___ DATASET SECTION
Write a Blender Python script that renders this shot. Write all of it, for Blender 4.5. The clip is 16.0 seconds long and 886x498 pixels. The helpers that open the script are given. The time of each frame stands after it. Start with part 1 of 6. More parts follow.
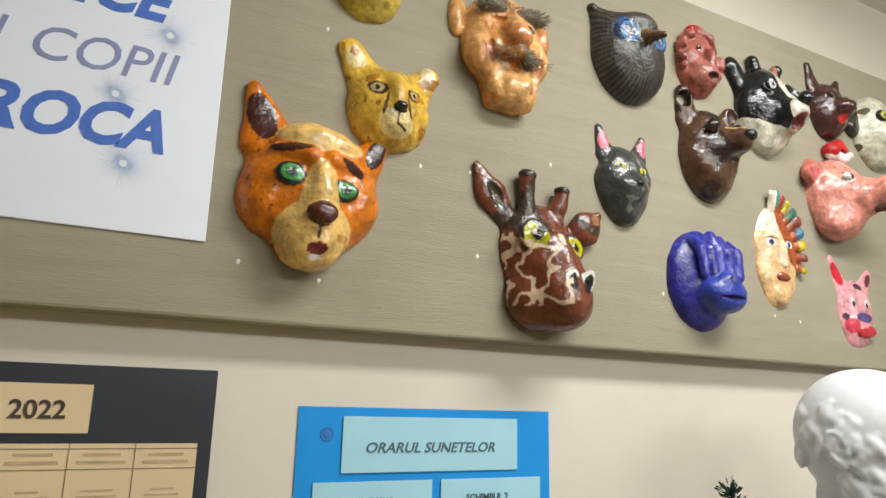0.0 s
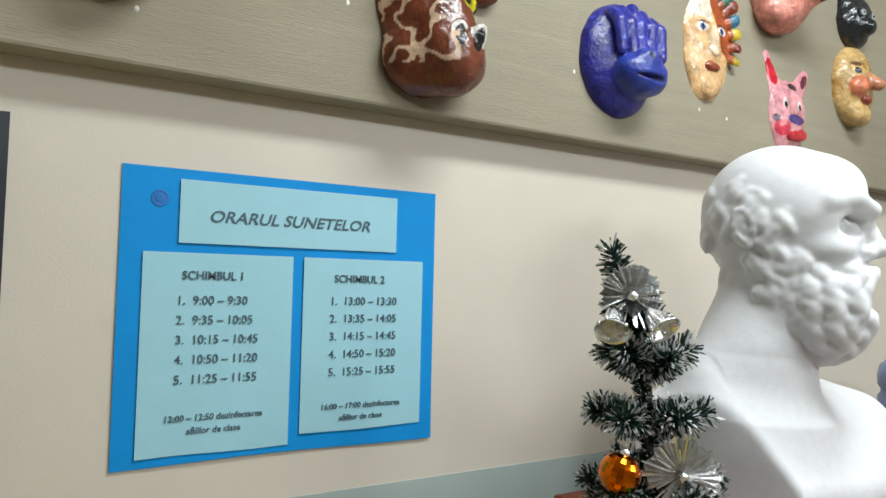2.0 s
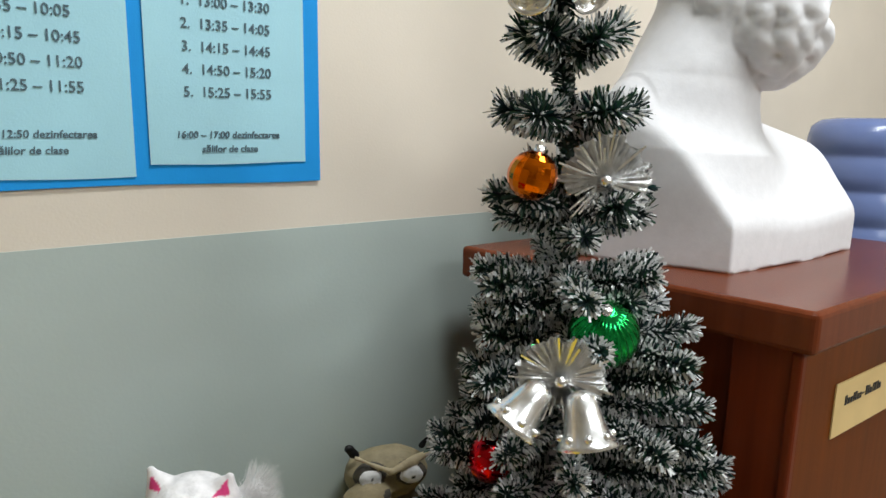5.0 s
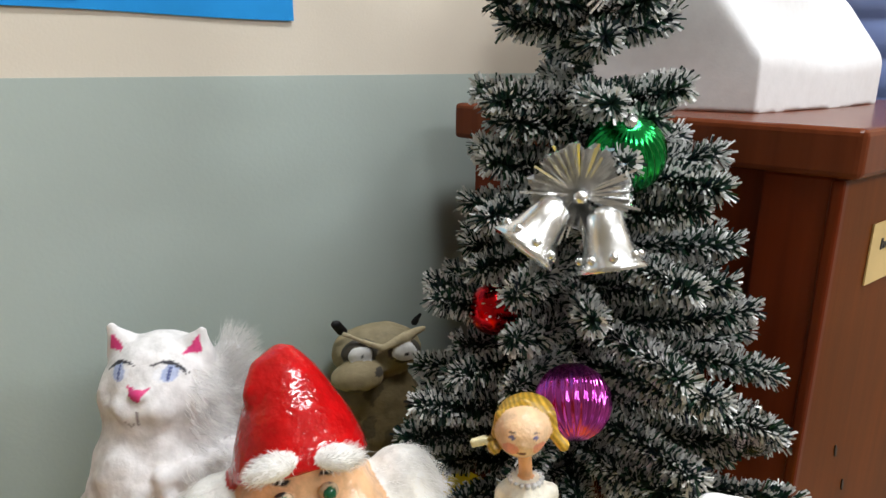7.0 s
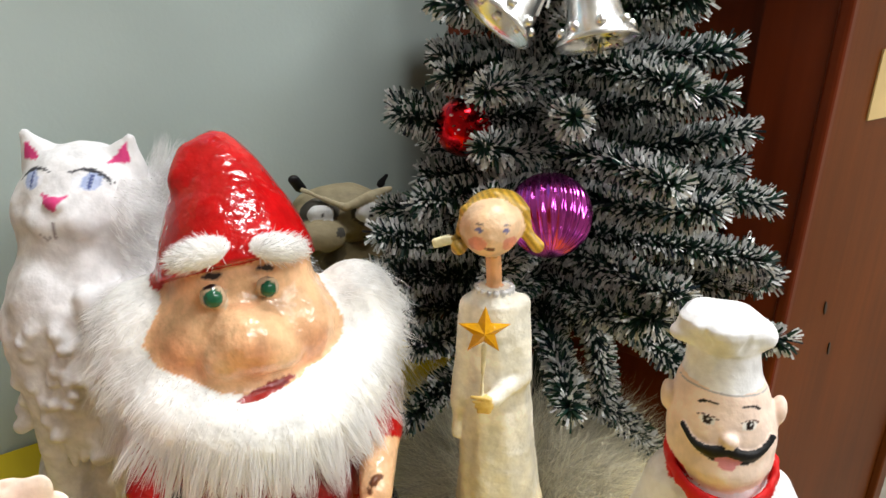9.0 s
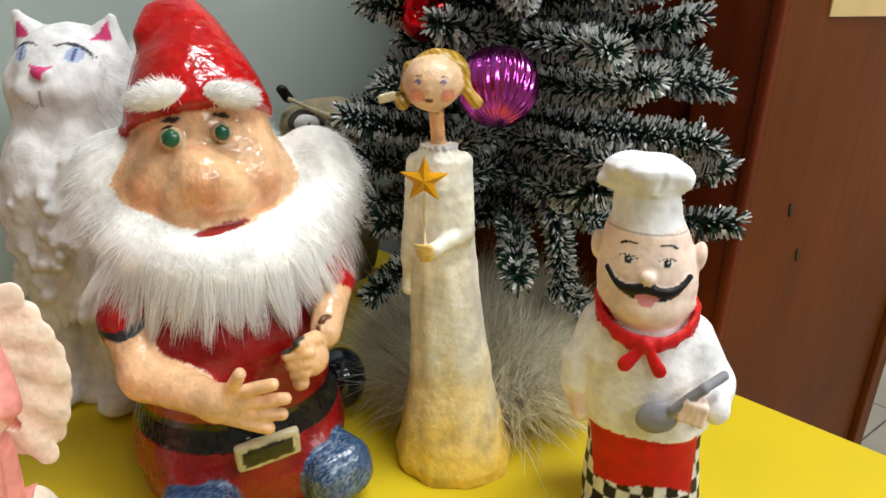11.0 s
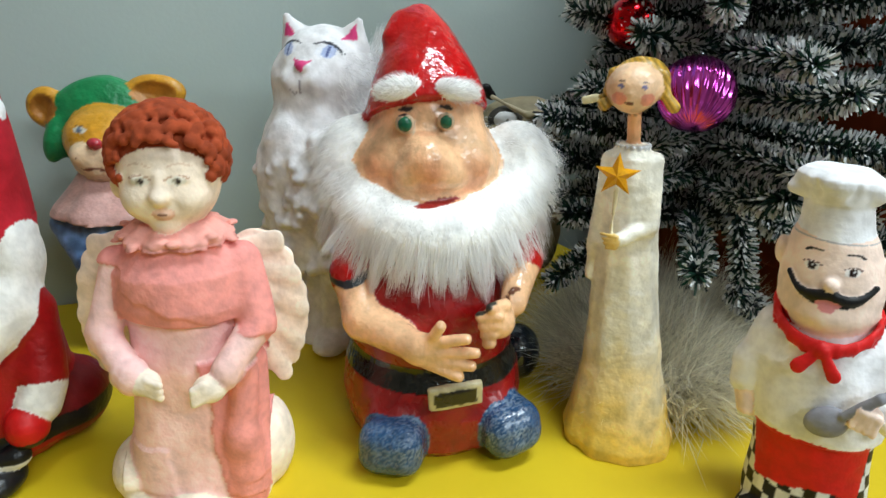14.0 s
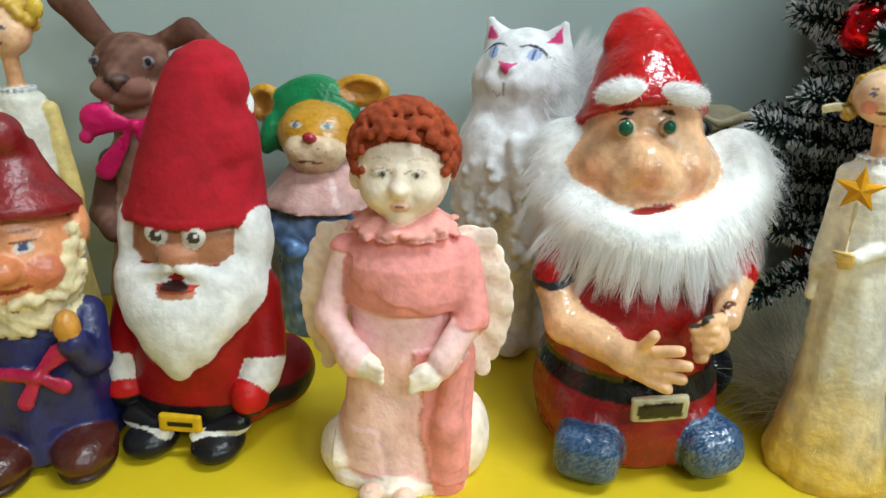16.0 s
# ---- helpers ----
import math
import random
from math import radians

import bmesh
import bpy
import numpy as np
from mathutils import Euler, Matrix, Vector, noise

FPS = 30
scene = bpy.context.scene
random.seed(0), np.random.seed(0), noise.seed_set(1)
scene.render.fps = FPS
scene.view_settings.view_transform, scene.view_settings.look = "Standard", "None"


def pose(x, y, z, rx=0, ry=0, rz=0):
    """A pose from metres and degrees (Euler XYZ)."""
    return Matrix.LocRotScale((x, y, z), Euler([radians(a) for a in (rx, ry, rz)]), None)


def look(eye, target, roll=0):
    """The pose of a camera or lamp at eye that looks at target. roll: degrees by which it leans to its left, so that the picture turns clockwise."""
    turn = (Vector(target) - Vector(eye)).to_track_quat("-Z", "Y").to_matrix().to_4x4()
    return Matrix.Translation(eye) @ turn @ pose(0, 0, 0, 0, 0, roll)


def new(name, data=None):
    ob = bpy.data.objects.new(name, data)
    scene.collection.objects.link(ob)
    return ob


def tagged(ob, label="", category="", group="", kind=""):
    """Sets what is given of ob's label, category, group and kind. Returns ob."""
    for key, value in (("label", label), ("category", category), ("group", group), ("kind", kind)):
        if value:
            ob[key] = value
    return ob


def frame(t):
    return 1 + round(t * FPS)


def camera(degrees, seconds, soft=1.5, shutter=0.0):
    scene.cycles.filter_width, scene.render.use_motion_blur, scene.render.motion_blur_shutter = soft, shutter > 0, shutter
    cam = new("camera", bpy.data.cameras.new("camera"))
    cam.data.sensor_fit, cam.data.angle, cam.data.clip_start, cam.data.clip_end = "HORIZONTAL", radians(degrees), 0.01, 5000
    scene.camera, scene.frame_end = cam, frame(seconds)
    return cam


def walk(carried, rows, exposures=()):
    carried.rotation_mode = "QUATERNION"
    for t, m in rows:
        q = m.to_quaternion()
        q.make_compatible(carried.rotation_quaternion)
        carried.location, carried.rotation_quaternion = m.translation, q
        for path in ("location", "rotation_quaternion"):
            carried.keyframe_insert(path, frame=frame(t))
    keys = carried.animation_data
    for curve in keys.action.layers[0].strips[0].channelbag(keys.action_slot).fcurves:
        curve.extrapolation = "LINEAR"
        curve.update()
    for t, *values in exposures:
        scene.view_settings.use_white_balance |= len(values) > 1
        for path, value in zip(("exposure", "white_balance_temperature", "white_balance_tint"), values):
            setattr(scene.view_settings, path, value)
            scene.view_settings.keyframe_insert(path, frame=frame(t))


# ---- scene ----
cam = camera(66.3, 16.0)
PATH = [
    (0, (0.07, -0.061, 2.037), (0.964, 1.669, 2.491), 1.4),
    (0.5, (0.14, -0.037, 1.989), (1.065, 1.698, 2.356), 1.4),
    (1, (0.201, -0.014, 1.943), (1.159, 1.721, 2.211), 1.4),
    (1.5, (0.256, 0.005, 1.903), (1.24, 1.737, 2.091), 1.3),
    (2, (0.315, 0.038, 1.866), (1.337, 1.755, 1.964), 1.3),
    (2.5, (0.37, 0.08, 1.839), (1.43, 1.776, 1.825), 1.3),
    (3, (0.423, 0.117, 1.821), (1.513, 1.789, 1.696), 1.4),
    (3.5, (0.442, 0.141, 1.791), (1.562, 1.785, 1.59), 1.4),
    (4, (0.448, 0.152, 1.765), (1.595, 1.768, 1.494), 1.5),
    (4.5, (0.455, 0.156, 1.721), (1.622, 1.747, 1.392), 1.4),
    (7, (0.497, 0.228, 1.529), (1.696, 1.734, 0.987), 0.5),
    (7.5, (0.5, 0.259, 1.492), (1.706, 1.738, 0.895), 0.7),
    (8, (0.51, 0.266, 1.448), (1.724, 1.728, 0.823), 1.2),
    (8.5, (0.515, 0.261, 1.403), (1.735, 1.705, 0.75), 1.6),
    (9, (0.533, 0.244, 1.37), (1.755, 1.677, 0.696), 1.8),
    (9.5, (0.549, 0.225, 1.335), (1.768, 1.655, 0.651), 1.7),
    (10, (0.546, 0.205, 1.313), (1.759, 1.633, 0.615), 1.9),
    (10.2, (0.546, 0.19, 1.307), (1.753, 1.62, 0.599), 1.9),
    (12.3, (0.537, 0.097, 1.264), (1.519, 1.679, 0.534), 1.9),
    (12.5, (0.533, 0.093, 1.267), (1.49, 1.691, 0.54), 2.0),
    (13, (0.521, 0.083, 1.27), (1.411, 1.721, 0.546), 2.1),
    (13.5, (0.499, 0.083, 1.285), (1.317, 1.755, 0.552), 2.2),
    (14, (0.487, 0.083, 1.294), (1.205, 1.798, 0.556), 2.0),
    (14.5, (0.464, 0.105, 1.297), (1.085, 1.856, 0.555), 1.9),
    (15, (0.448, 0.104, 1.297), (0.98, 1.886, 0.562), 1.8),
    (15.5, (0.432, 0.104, 1.292), (0.88, 1.908, 0.553), 1.7),
    (16, (0.4, 0.105, 1.288), (0.788, 1.925, 0.556), 1.7),
]
# automatic exposure and white balance: seconds, stops, kelvin, tint
BALANCE = [(0.0, -0.26, 7300, 15), (2.0, -0.33, 6800, 12), (3.5, -0.31, 6600, 11), (4.5, -0.2, 6850, 14), (7.0, 0.03, 7100, 18), (8.5, 0.2, 7150, 18), (10.0, 0.1, 7150, 18), (12.5, -0.02, 6750, 12), (14.5, 0.0, 6350, 9), (16.0, 0.02, 6350, 8)]
walk(cam, [(t, look(eye, target, roll)) for t, eye, target, roll in PATH], BALANCE)

# ---- light ----
world = bpy.data.worlds.new("world")
scene.world = world
world.use_nodes = True
world.node_tree.nodes["Background"].inputs[0].default_value = (1.0, 0.95, 0.88, 1)
world.node_tree.nodes["Background"].inputs[1].default_value = 0.05


def lamp(name, place, target, size, power, colour):
    data = bpy.data.lights.new(name, "AREA")
    data.shape, data.size, data.size_y = "RECTANGLE", size[0], size[1]
    data.energy, data.color = power, colour
    ob = new(name, data)
    ob.matrix_world = look(place, target)
    return ob


TUBE = (0.88, 1.0, 1.05)
for place, target, power, wide in (((1.4, 0.1, 3.40), (1.4, 0.1, 0), 50, 0.3), ((0.9, -2.2, 3.40), (0.9, 0.5, 1.4), 50, 0.6), ((2.9, -2.2, 3.40), (2.2, 0.5, 1.2), 70, 0.6)):
    lamp("ceiling_tube_light", place, target, (1.3, wide), power, TUBE)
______
PROBLEM: Repeat the data exactly, without the pictures.

SOLUTION BELOW:
Write a Blender Python script that renders this shot. Write all of it, for Blender 4.5. The clip is 16.0 seconds long and 886x498 pixels. The helpers that open the script are given. The time of each frame stands after it. Start with part 1 of 6. More parts follow.
0.0 s
2.0 s
5.0 s
7.0 s
9.0 s
11.0 s
14.0 s
16.0 s
# ---- helpers ----
import math
import random
from math import radians

import bmesh
import bpy
import numpy as np
from mathutils import Euler, Matrix, Vector, noise

FPS = 30
scene = bpy.context.scene
random.seed(0), np.random.seed(0), noise.seed_set(1)
scene.render.fps = FPS
scene.view_settings.view_transform, scene.view_settings.look = "Standard", "None"


def pose(x, y, z, rx=0, ry=0, rz=0):
    """A pose from metres and degrees (Euler XYZ)."""
    return Matrix.LocRotScale((x, y, z), Euler([radians(a) for a in (rx, ry, rz)]), None)


def look(eye, target, roll=0):
    """The pose of a camera or lamp at eye that looks at target. roll: degrees by which it leans to its left, so that the picture turns clockwise."""
    turn = (Vector(target) - Vector(eye)).to_track_quat("-Z", "Y").to_matrix().to_4x4()
    return Matrix.Translation(eye) @ turn @ pose(0, 0, 0, 0, 0, roll)


def new(name, data=None):
    ob = bpy.data.objects.new(name, data)
    scene.collection.objects.link(ob)
    return ob


def tagged(ob, label="", category="", group="", kind=""):
    """Sets what is given of ob's label, category, group and kind. Returns ob."""
    for key, value in (("label", label), ("category", category), ("group", group), ("kind", kind)):
        if value:
            ob[key] = value
    return ob


def frame(t):
    return 1 + round(t * FPS)


def camera(degrees, seconds, soft=1.5, shutter=0.0):
    scene.cycles.filter_width, scene.render.use_motion_blur, scene.render.motion_blur_shutter = soft, shutter > 0, shutter
    cam = new("camera", bpy.data.cameras.new("camera"))
    cam.data.sensor_fit, cam.data.angle, cam.data.clip_start, cam.data.clip_end = "HORIZONTAL", radians(degrees), 0.01, 5000
    scene.camera, scene.frame_end = cam, frame(seconds)
    return cam


def walk(carried, rows, exposures=()):
    carried.rotation_mode = "QUATERNION"
    for t, m in rows:
        q = m.to_quaternion()
        q.make_compatible(carried.rotation_quaternion)
        carried.location, carried.rotation_quaternion = m.translation, q
        for path in ("location", "rotation_quaternion"):
            carried.keyframe_insert(path, frame=frame(t))
    keys = carried.animation_data
    for curve in keys.action.layers[0].strips[0].channelbag(keys.action_slot).fcurves:
        curve.extrapolation = "LINEAR"
        curve.update()
    for t, *values in exposures:
        scene.view_settings.use_white_balance |= len(values) > 1
        for path, value in zip(("exposure", "white_balance_temperature", "white_balance_tint"), values):
            setattr(scene.view_settings, path, value)
            scene.view_settings.keyframe_insert(path, frame=frame(t))


# ---- scene ----
cam = camera(66.3, 16.0)
PATH = [
    (0, (0.07, -0.061, 2.037), (0.964, 1.669, 2.491), 1.4),
    (0.5, (0.14, -0.037, 1.989), (1.065, 1.698, 2.356), 1.4),
    (1, (0.201, -0.014, 1.943), (1.159, 1.721, 2.211), 1.4),
    (1.5, (0.256, 0.005, 1.903), (1.24, 1.737, 2.091), 1.3),
    (2, (0.315, 0.038, 1.866), (1.337, 1.755, 1.964), 1.3),
    (2.5, (0.37, 0.08, 1.839), (1.43, 1.776, 1.825), 1.3),
    (3, (0.423, 0.117, 1.821), (1.513, 1.789, 1.696), 1.4),
    (3.5, (0.442, 0.141, 1.791), (1.562, 1.785, 1.59), 1.4),
    (4, (0.448, 0.152, 1.765), (1.595, 1.768, 1.494), 1.5),
    (4.5, (0.455, 0.156, 1.721), (1.622, 1.747, 1.392), 1.4),
    (7, (0.497, 0.228, 1.529), (1.696, 1.734, 0.987), 0.5),
    (7.5, (0.5, 0.259, 1.492), (1.706, 1.738, 0.895), 0.7),
    (8, (0.51, 0.266, 1.448), (1.724, 1.728, 0.823), 1.2),
    (8.5, (0.515, 0.261, 1.403), (1.735, 1.705, 0.75), 1.6),
    (9, (0.533, 0.244, 1.37), (1.755, 1.677, 0.696), 1.8),
    (9.5, (0.549, 0.225, 1.335), (1.768, 1.655, 0.651), 1.7),
    (10, (0.546, 0.205, 1.313), (1.759, 1.633, 0.615), 1.9),
    (10.2, (0.546, 0.19, 1.307), (1.753, 1.62, 0.599), 1.9),
    (12.3, (0.537, 0.097, 1.264), (1.519, 1.679, 0.534), 1.9),
    (12.5, (0.533, 0.093, 1.267), (1.49, 1.691, 0.54), 2.0),
    (13, (0.521, 0.083, 1.27), (1.411, 1.721, 0.546), 2.1),
    (13.5, (0.499, 0.083, 1.285), (1.317, 1.755, 0.552), 2.2),
    (14, (0.487, 0.083, 1.294), (1.205, 1.798, 0.556), 2.0),
    (14.5, (0.464, 0.105, 1.297), (1.085, 1.856, 0.555), 1.9),
    (15, (0.448, 0.104, 1.297), (0.98, 1.886, 0.562), 1.8),
    (15.5, (0.432, 0.104, 1.292), (0.88, 1.908, 0.553), 1.7),
    (16, (0.4, 0.105, 1.288), (0.788, 1.925, 0.556), 1.7),
]
# automatic exposure and white balance: seconds, stops, kelvin, tint
BALANCE = [(0.0, -0.26, 7300, 15), (2.0, -0.33, 6800, 12), (3.5, -0.31, 6600, 11), (4.5, -0.2, 6850, 14), (7.0, 0.03, 7100, 18), (8.5, 0.2, 7150, 18), (10.0, 0.1, 7150, 18), (12.5, -0.02, 6750, 12), (14.5, 0.0, 6350, 9), (16.0, 0.02, 6350, 8)]
walk(cam, [(t, look(eye, target, roll)) for t, eye, target, roll in PATH], BALANCE)

# ---- light ----
world = bpy.data.worlds.new("world")
scene.world = world
world.use_nodes = True
world.node_tree.nodes["Background"].inputs[0].default_value = (1.0, 0.95, 0.88, 1)
world.node_tree.nodes["Background"].inputs[1].default_value = 0.05


def lamp(name, place, target, size, power, colour):
    data = bpy.data.lights.new(name, "AREA")
    data.shape, data.size, data.size_y = "RECTANGLE", size[0], size[1]
    data.energy, data.color = power, colour
    ob = new(name, data)
    ob.matrix_world = look(place, target)
    return ob


TUBE = (0.88, 1.0, 1.05)
for place, target, power, wide in (((1.4, 0.1, 3.40), (1.4, 0.1, 0), 50, 0.3), ((0.9, -2.2, 3.40), (0.9, 0.5, 1.4), 50, 0.6), ((2.9, -2.2, 3.40), (2.2, 0.5, 1.2), 70, 0.6)):
    lamp("ceiling_tube_light", place, target, (1.3, wide), power, TUBE)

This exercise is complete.